GRIMM addresses this problem through “genetic stratification.” First, all sequences are clustered by similarity using a fast tool such as CD‑HIT or MMseqs2, with a user‑defined identity threshold (e.g., 30 %). Each resulting cluster is then assigned exclusively to one of three partitions: training, validation, or testing. This guarantees that no two sequences from the same cluster ever share a partition, thereby ensuring that the test set contains only sequences with genetic backgrounds unseen during training.

Two complementary test sets are defined. Test‑1 (closed‑set) preserves the label distribution of the training data while still enforcing cluster exclusivity. It measures how well a model can recognize known enzyme classes when presented with new members of the same evolutionary families. Test‑2 (open‑set) deliberately introduces novel labels that were absent from the training set, mimicking the out‑of‑distribution scenario encountered when researchers search for previously uncharacterized enzymatic activities. High performance on Test‑2 indicates that a model can extrapolate beyond the label space it was trained on, a crucial capability for real‑world discovery.
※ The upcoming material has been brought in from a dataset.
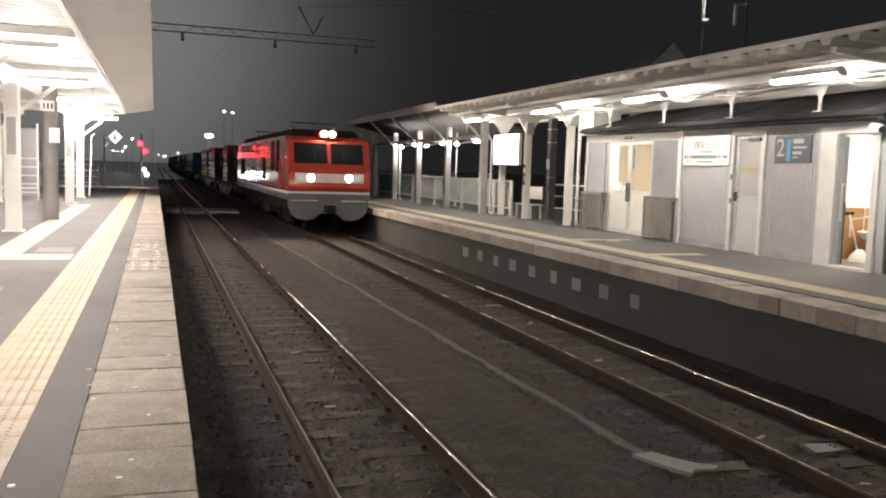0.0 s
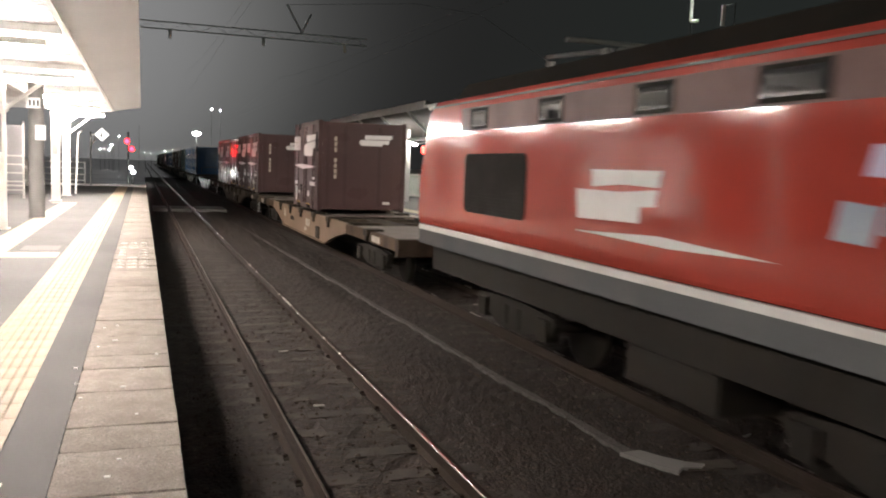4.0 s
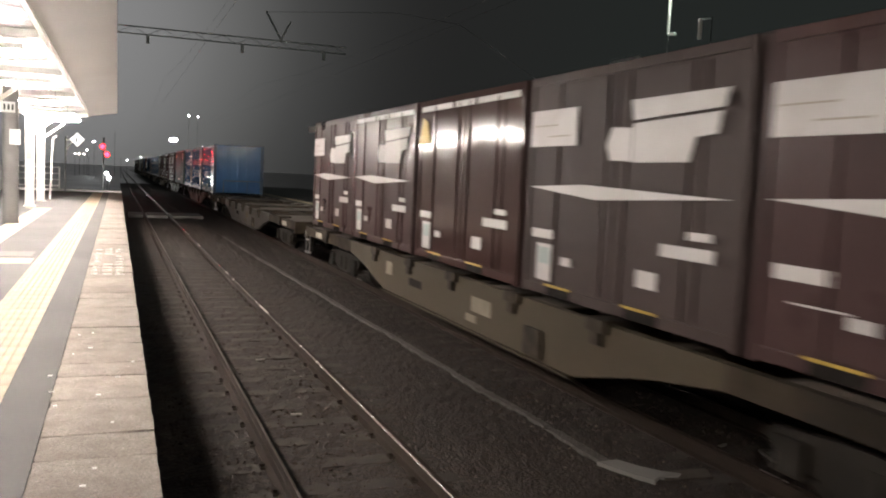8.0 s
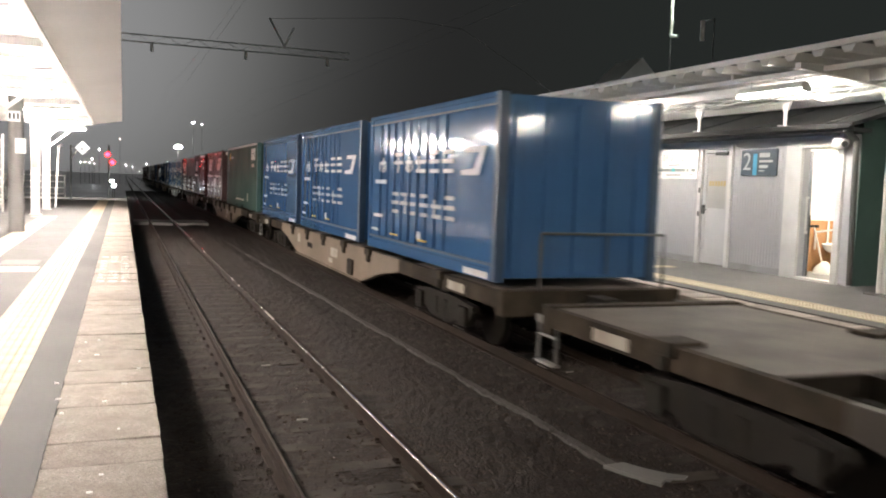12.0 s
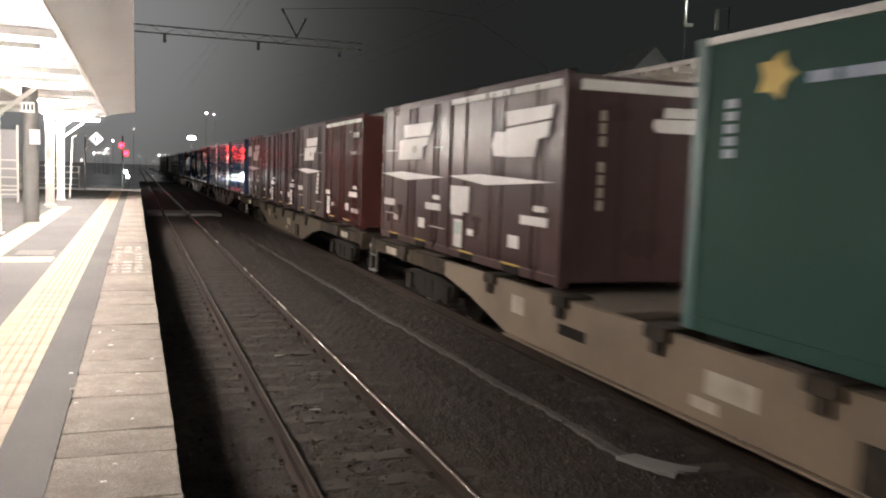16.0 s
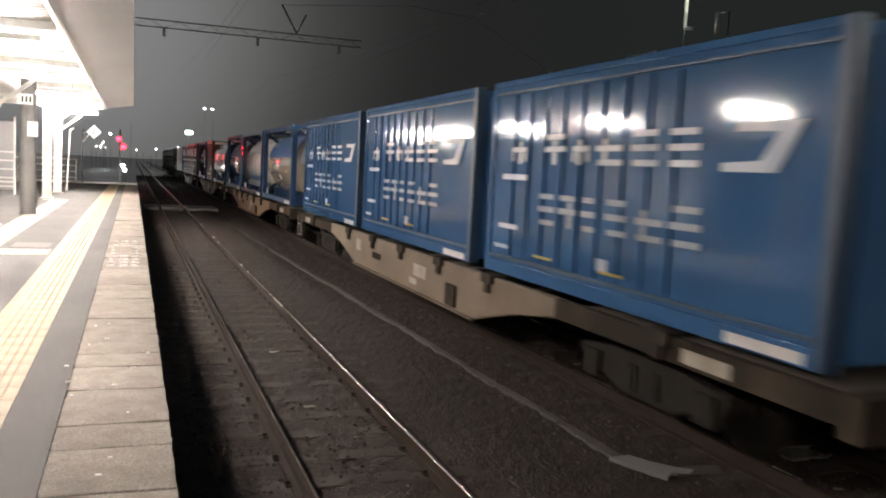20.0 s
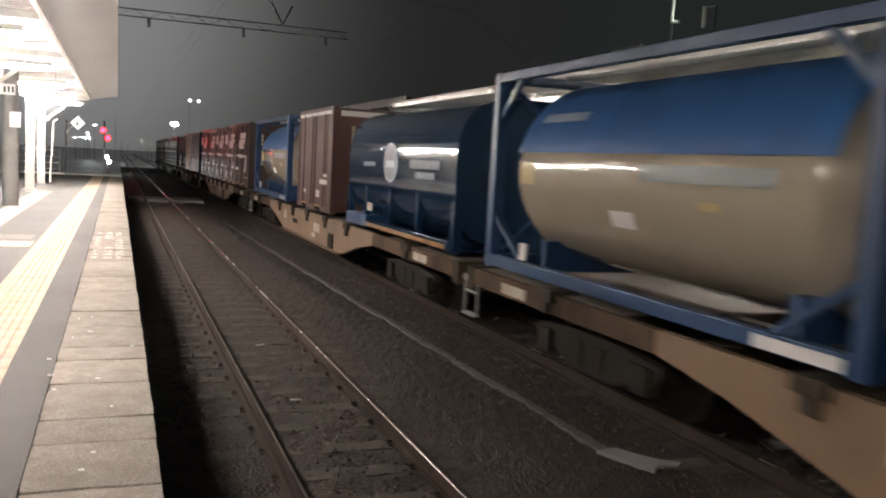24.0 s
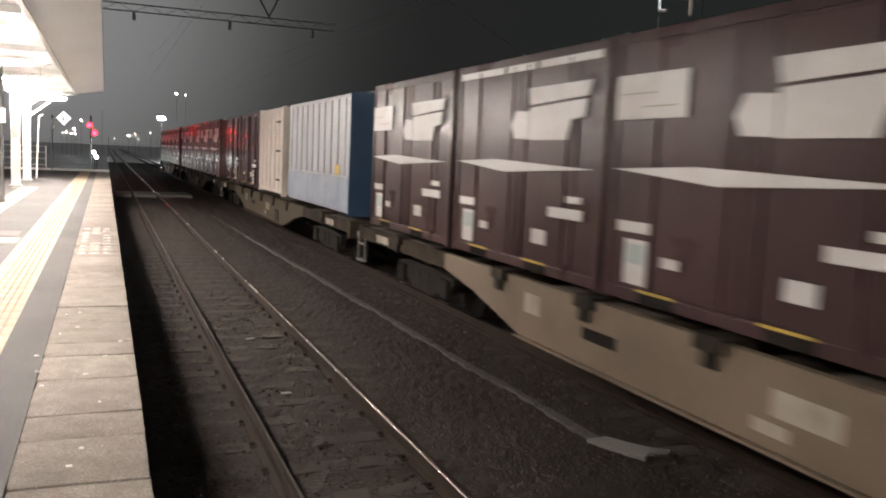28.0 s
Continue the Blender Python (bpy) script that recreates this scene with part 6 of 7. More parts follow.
def tank(kind, label, front_print=False):
    """Twenty-foot tank container in a steel frame."""
    c = thing("tank_container", label, "tank container", "tank containers of the train")
    L, R, ZC = (6.05, 1.08, 2.32) if kind != "navy" else (6.05, 1.20, 2.26)
    shell = {"beige": M_TANKBEIGE, "white": M_TANKWHITE, "navy": M_NAVY}[kind]
    frame_m = M_TANKFRAME if kind == "beige" else M_NAVY
    a, b = (0.24, L - 0.17) if kind != "navy" else (0.05, L - 0.05)
    prof = [(a, 0.05), (a + 0.02, 0.4), (a + 0.08, 0.72), (a + 0.18, 0.93), (a + 0.32, R * 0.965), (a + 0.5, R), (b - 0.5, R), (b - 0.32, R * 0.965), (b - 0.18, 0.93), (b - 0.08, 0.72), (b - 0.02, 0.4), (b, 0.05)]
    bm = bmesh.new()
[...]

The authors emphasize several practical advantages. The workflow is lightweight: it requires only sequence data, a clustering step, and existing label annotations. By adjusting the similarity threshold, users can tune the difficulty of the benchmark, from relatively easy (high identity) to highly stringent (low identity) splits. Moreover, because the partitioning operates at the cluster level, it naturally mitigates label imbalance—rare classes can be distributed more evenly across partitions.

Limitations are also discussed. The choice of clustering algorithm and identity cutoff strongly influences the size and composition of each partition; overly conservative thresholds may shrink the training set to the point where deep models cannot learn effectively. Conversely, too permissive thresholds may leave residual homology between partitions, re‑introducing leakage. In the open‑set scenario, the representativeness of novel labels depends on the availability of sufficiently many examples; if a new functional class is extremely rare, Test‑2 may not provide a robust estimate of out‑of‑distribution performance.

Beyond enzyme function prediction, the GRIMM framework is applicable to any sequence‑based classification task—such as protein‑ligand binding prediction, variant effect annotation, or transcription‑factor binding site identification—where inputs can be meaningfully clustered. Future work could explore multi‑level stratification (e.g., using several identity thresholds) to evaluate hierarchical generalization, or integrate GRIMM with meta‑learning and domain‑adaptation techniques to improve open‑set performance. Combining sequence clustering with structural embeddings may further refine the benchmark by capturing functional signals that pure sequence similarity misses.

In summary, GRIMM formalizes a splitting strategy that has often been applied implicitly in ad‑hoc studies, providing a reproducible, scalable, and biologically grounded benchmark. By delivering both closed‑set and open‑set evaluations, it enables researchers to gauge not only how well models memorize known enzyme classes but also how effectively they can discover genuinely new functions, thereby advancing both computational methodology and practical bio‑discovery pipelines.